-- Start --

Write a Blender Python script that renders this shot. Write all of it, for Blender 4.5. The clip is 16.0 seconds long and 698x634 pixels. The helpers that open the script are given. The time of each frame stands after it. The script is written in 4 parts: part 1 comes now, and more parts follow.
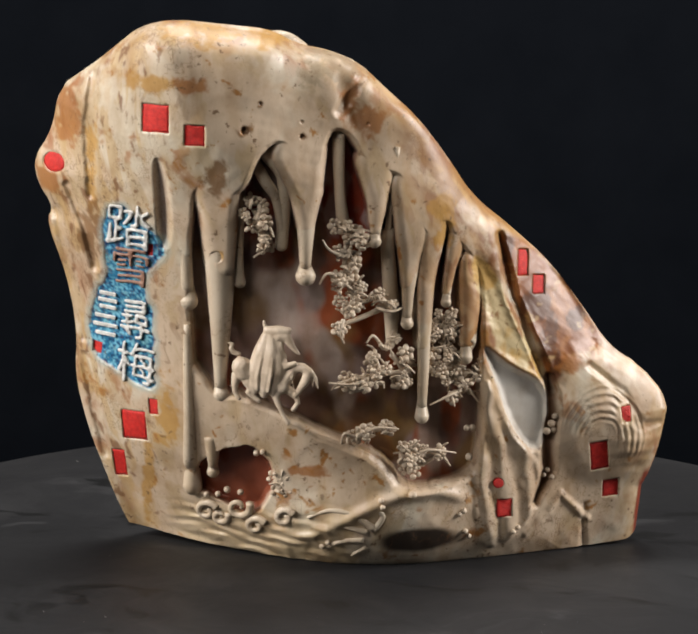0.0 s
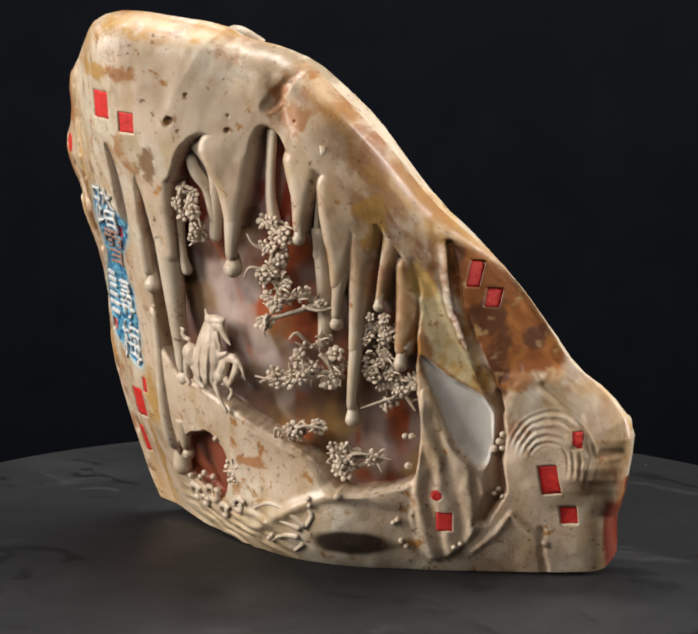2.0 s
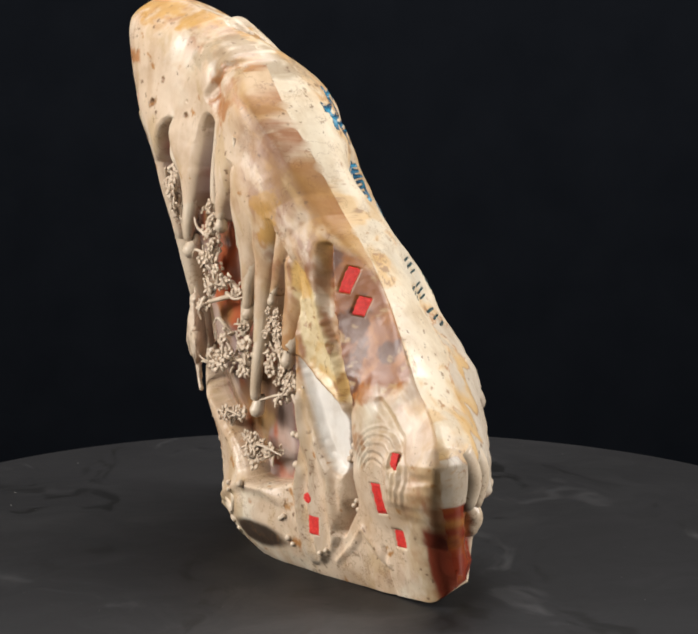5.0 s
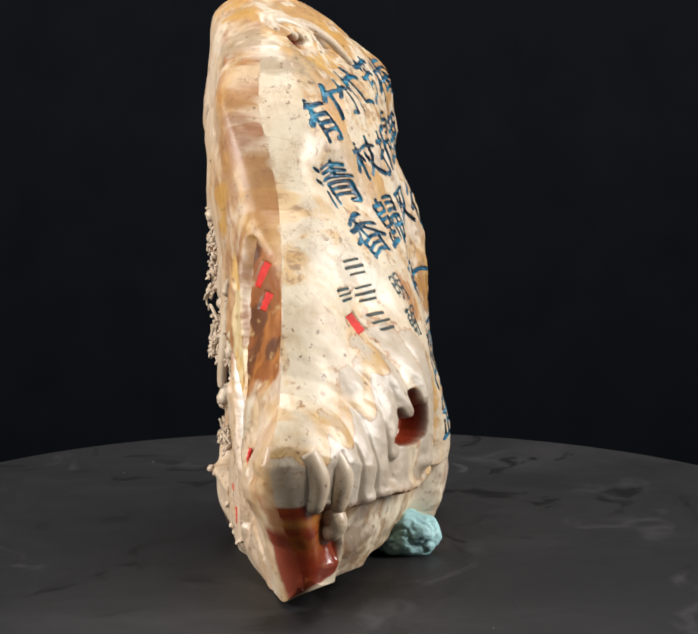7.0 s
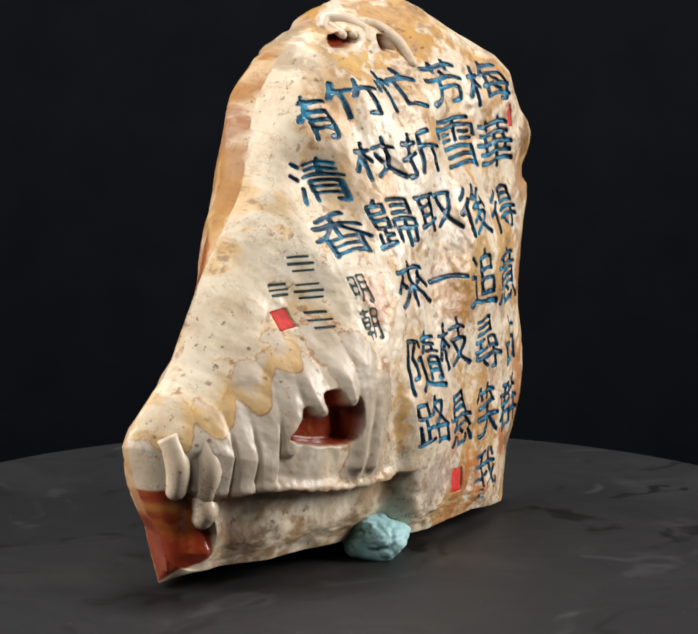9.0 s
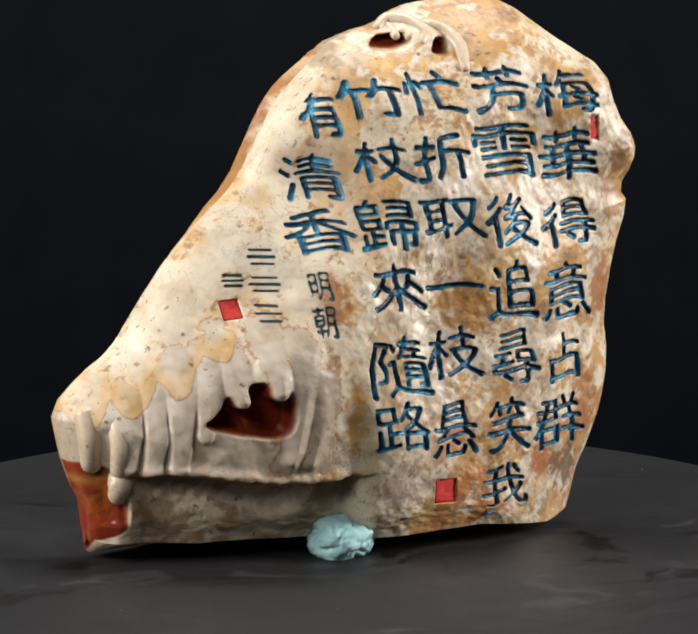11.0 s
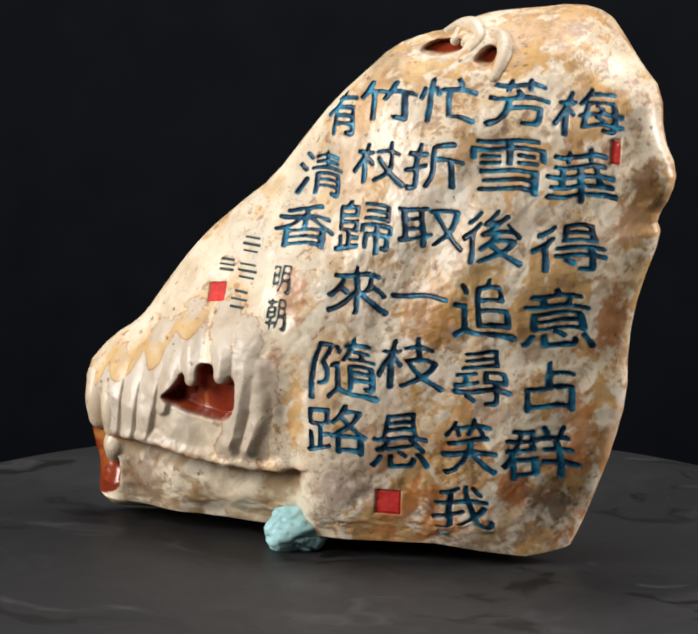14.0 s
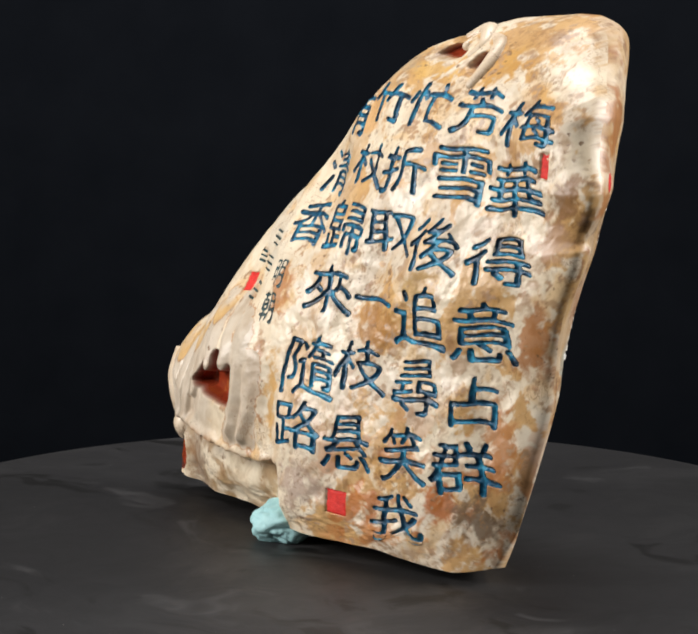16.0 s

-- End --

### [Task to complete]
From the listing, extract all text exactly as given and drop any picture.

### [The output]
Write a Blender Python script that renders this shot. Write all of it, for Blender 4.5. The clip is 16.0 seconds long and 698x634 pixels. The helpers that open the script are given. The time of each frame stands after it. The script is written in 4 parts: part 1 comes now, and more parts follow.
0.0 s
2.0 s
5.0 s
7.0 s
9.0 s
11.0 s
14.0 s
16.0 s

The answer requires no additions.